I'm a bit late from this bandwagon, but I'd also venture to guess it's the heat waves & sand in the air (seems a bit yellowish to me). Focusing through these is difficult to any AF-system, they cannot detect the presence of heat haze. The other possibility is a bad filter, try it out at home on mid day to see whether it degrades the image or not, I have had it happen to me with telephotos, but not with wide-angles. Your luck might be different.

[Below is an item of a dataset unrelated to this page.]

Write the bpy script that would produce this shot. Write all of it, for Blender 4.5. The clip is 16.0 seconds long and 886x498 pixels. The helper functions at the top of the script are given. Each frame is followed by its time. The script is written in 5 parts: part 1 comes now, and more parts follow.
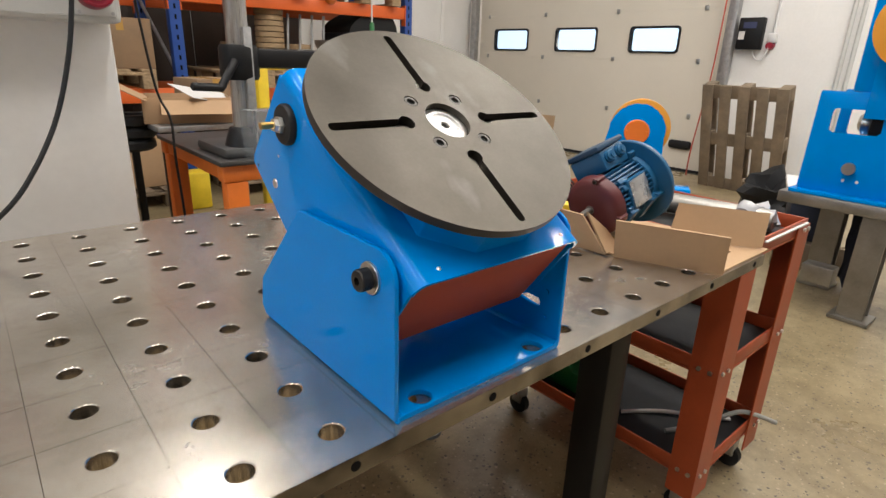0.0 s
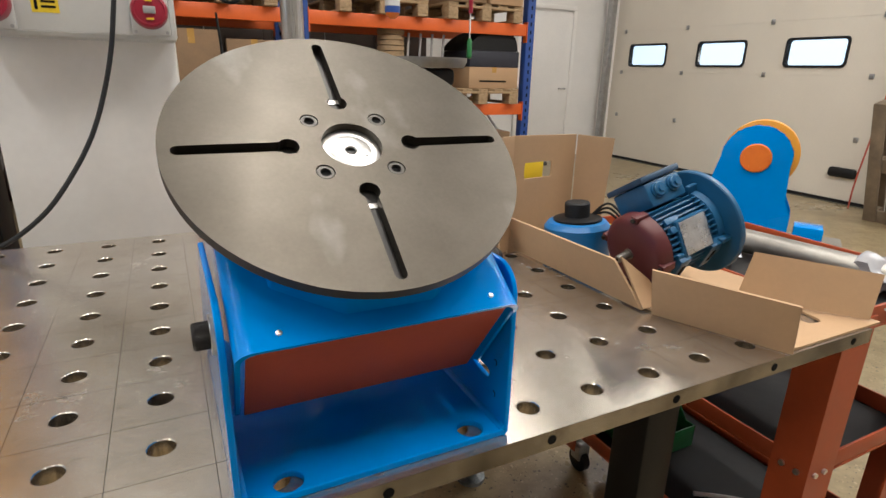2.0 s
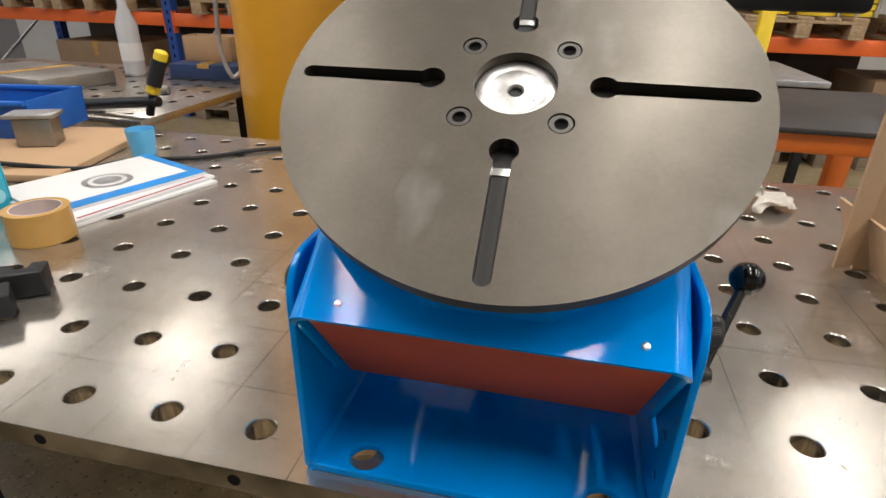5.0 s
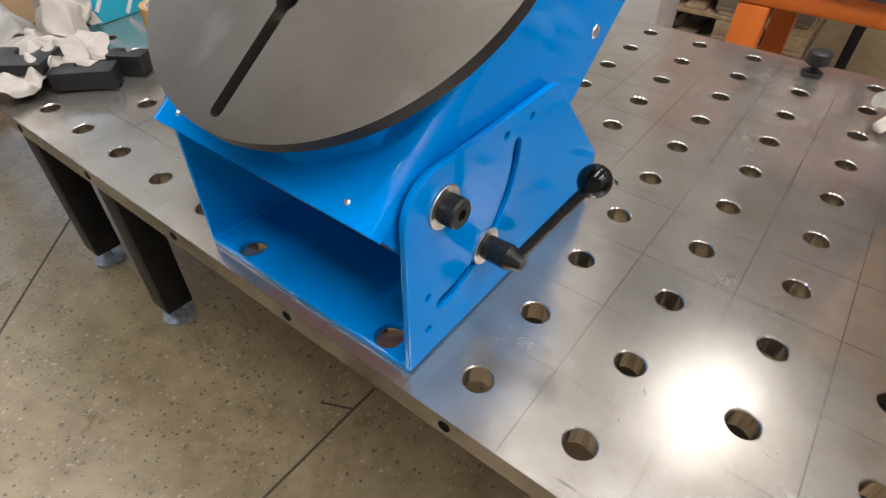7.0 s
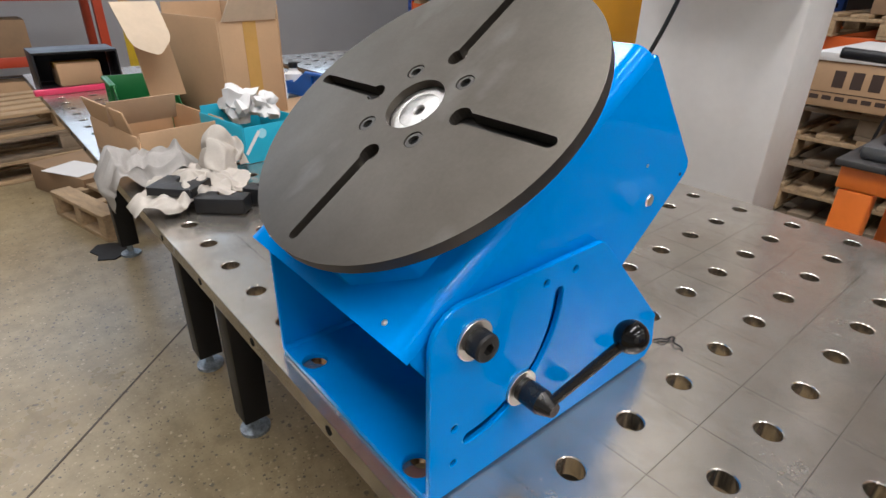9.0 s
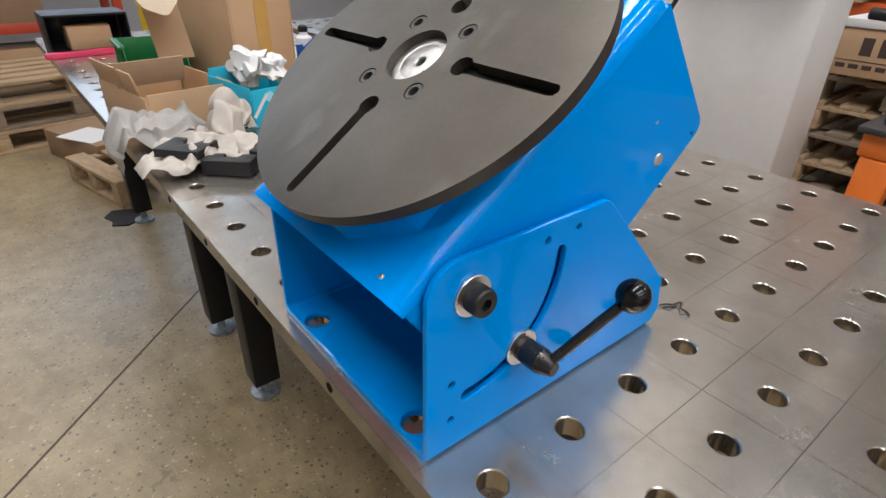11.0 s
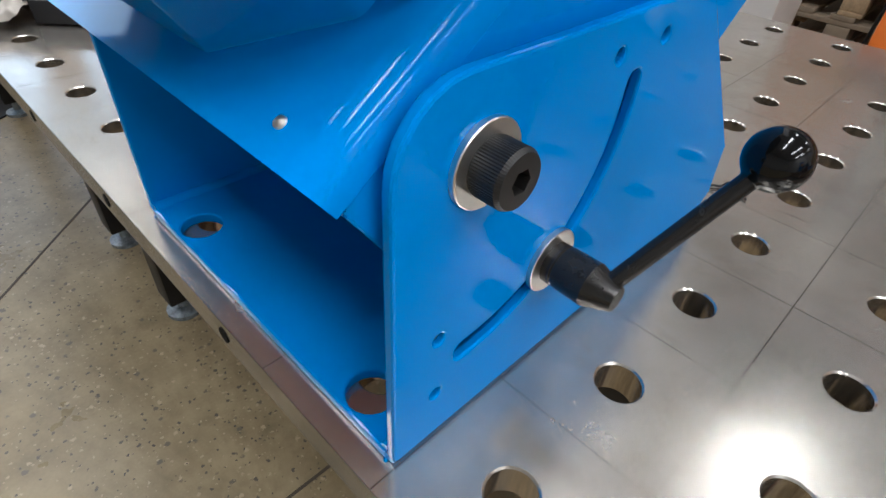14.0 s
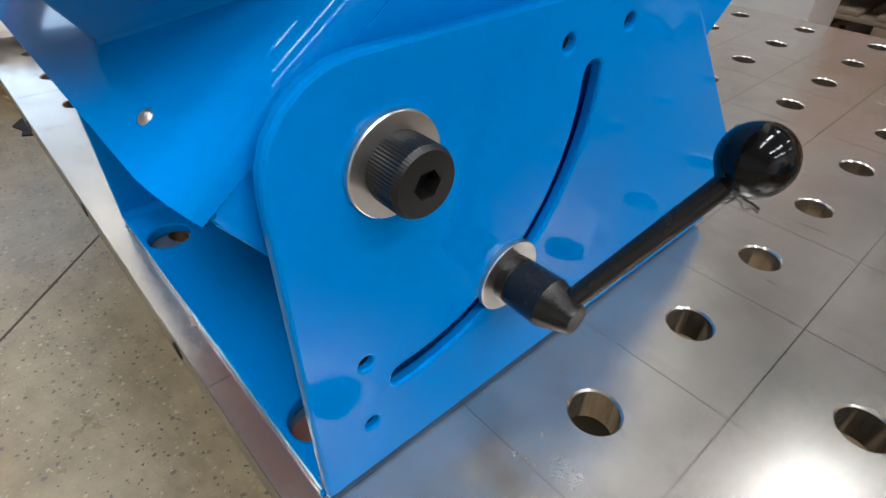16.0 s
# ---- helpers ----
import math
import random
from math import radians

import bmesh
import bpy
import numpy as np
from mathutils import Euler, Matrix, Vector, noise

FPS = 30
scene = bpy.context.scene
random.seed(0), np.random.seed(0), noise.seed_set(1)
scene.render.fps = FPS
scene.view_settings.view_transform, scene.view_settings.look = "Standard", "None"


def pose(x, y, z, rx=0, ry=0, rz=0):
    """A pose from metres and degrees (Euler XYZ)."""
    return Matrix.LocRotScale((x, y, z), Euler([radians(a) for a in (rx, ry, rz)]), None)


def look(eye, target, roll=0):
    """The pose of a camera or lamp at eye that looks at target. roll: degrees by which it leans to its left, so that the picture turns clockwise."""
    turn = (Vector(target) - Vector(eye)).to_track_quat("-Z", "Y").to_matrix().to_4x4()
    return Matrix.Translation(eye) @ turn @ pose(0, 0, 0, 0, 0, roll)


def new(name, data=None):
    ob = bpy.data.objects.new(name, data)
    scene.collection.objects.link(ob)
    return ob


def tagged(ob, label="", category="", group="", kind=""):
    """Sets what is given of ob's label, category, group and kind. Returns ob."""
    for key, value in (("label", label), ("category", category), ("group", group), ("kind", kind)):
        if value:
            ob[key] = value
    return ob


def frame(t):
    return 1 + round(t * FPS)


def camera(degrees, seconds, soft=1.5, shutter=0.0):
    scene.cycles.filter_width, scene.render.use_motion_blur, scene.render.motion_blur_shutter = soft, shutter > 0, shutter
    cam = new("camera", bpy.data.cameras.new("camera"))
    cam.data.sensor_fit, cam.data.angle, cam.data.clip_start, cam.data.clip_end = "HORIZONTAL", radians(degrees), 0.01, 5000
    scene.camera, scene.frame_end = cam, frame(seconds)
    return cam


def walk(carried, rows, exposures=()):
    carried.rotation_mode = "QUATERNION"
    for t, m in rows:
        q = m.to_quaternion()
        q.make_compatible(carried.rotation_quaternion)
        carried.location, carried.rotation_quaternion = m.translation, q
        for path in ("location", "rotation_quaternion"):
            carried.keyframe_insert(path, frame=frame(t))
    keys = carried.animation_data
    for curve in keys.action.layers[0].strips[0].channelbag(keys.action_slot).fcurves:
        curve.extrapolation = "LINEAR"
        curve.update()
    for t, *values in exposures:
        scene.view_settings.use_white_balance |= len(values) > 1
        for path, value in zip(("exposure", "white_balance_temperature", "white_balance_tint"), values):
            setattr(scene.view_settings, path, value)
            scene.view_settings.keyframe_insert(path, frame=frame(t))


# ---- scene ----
cam = camera(77.7, 16.0)
PATH = [
    (0, (-0.240, -0.452, 1.239), (0.998, 0.974, 0.579), 1.9),
    (0.5, (-0.193, -0.435, 1.223), (0.963, 1.059, 0.566), 1.9),
    (1, (-0.104, -0.415, 1.231), (0.959, 1.148, 0.576), 1.7),
    (1.5, (-0.030, -0.423, 1.231), (0.933, 1.204, 0.578), 1.6),
    (2, (0.043, -0.469, 1.238), (0.898, 1.231, 0.621), 1.4),
    (2.5, (0.069, -0.484, 1.235), (0.778, 1.300, 0.676), 1.4),
    (3, (0.105, -0.487, 1.227), (0.611, 1.373, 0.693), 1.3),
    (3.5, (0.121, -0.446, 1.225), (0.406, 1.438, 0.620), 1.2),
    (4, (0.152, -0.374, 1.222), (0.202, 1.502, 0.532), 1.2),
    (4.2, (0.174, -0.368, 1.224), (0.130, 1.497, 0.504), 1.2),
    (6.3, (0.392, -0.282, 1.244), (-0.452, 1.141, 0.121), 0.8),
    (6.5, (0.434, -0.270, 1.250), (-0.472, 1.086, 0.092), 0.8),
    (7, (0.545, -0.250, 1.262), (-0.346, 0.942, -0.074), 1.1),
    (7.5, (0.578, -0.247, 1.270), (-0.350, 0.851, -0.120), 1.3),
    (8, (0.591, -0.245, 1.269), (-0.501, 0.897, 0.043), 1.3),
    (8.5, (0.597, -0.250, 1.270), (-0.675, 0.929, 0.274), 1.2),
    (8.7, (0.603, -0.246, 1.272), (-0.740, 0.929, 0.370), 1.1),
    (10.8, (0.612, -0.233, 1.257), (-0.783, 0.890, 0.368), 1.1),
    (11, (0.613, -0.232, 1.255), (-0.742, 0.862, 0.272), 1.1),
    (11.5, (0.612, -0.232, 1.249), (-0.623, 0.779, 0.043), 1.4),
    (12, (0.610, -0.233, 1.245), (-0.603, 0.780, 0.019), 1.7),
    (12.5, (0.611, -0.236, 1.242), (-0.597, 0.787, 0.020), 1.8),
    (12.72, (0.611, -0.236, 1.242), (-0.597, 0.787, 0.020), 1.8),
    (13, (0.514, -0.173, 1.168), (-0.608, 0.896, -0.095), 3.4),
    (13.3, (0.447, -0.129, 1.117), (-0.558, 0.999, -0.193), 4.9),
    (13.7, (0.452, -0.128, 1.117), (-0.570, 1.003, -0.179), 4.5),
    (14.1, (0.461, -0.126, 1.115), (-0.594, 1.009, -0.150), 3.9),
    (14.5, (0.447, -0.102, 1.083), (-0.630, 1.086, -0.112), 3.4),
    (15, (0.463, -0.080, 1.084), (-0.733, 0.985, -0.114), 0.9),
    (15.5, (0.456, -0.068, 1.076), (-0.745, 0.991, -0.122), 0.5),
    (16, (0.475, -0.081, 1.101), (-0.681, 0.972, -0.147), 1.2),
]
walk(cam, [(t, look(eye, target, roll)) for t, eye, target, roll in PATH],
     [(0, 0.24, 6200, 9), (4.2, 0.22, 6200, 9), (6.3, 0.18, 5850, 10), (12.7, 0.2, 5750, 11), (13.4, 0.12, 5500, 8), (16, 0.08, 5500, 8)])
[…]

I haven't figured a way of getting good landscape shots during mid-day, but that's my limitation, there's bound to be someone who can, but I'm not also a full time pro. I have climbed on top of a volcano to shoot about a hundred of photos there at the height of 3 kilometres, not realizing that the metering is different from sea-level due to 30 % more solar radiation and considerably less atmospheric haze - you can imagine the success rate... Should've brought CPL and a ND grad there, but that thought simply didn't cross my mind. But you learn something new every day.
I don't know, it's just a thought of mine, but occasionally it also pays off to exaggerate the natural phenomena. In your case, I don't know how it would have looked like if shot wide open and slightly closer to the camels so that they would be in focus and the background not. But then it wouldn't have been a landscape shot to begin with.
I wouldn't strictly adhere to rules of thirds, it's sorta saying that averagely stuff looks better if placed here, keyword being averagely. When on vacation and I was carrying a 28/1.8, I think I did have to apply a bit more contrast on the scenes to get them more to my liking compared to 85/1.8. But that's just a tad more, and I haven't tried 28/2.8 either.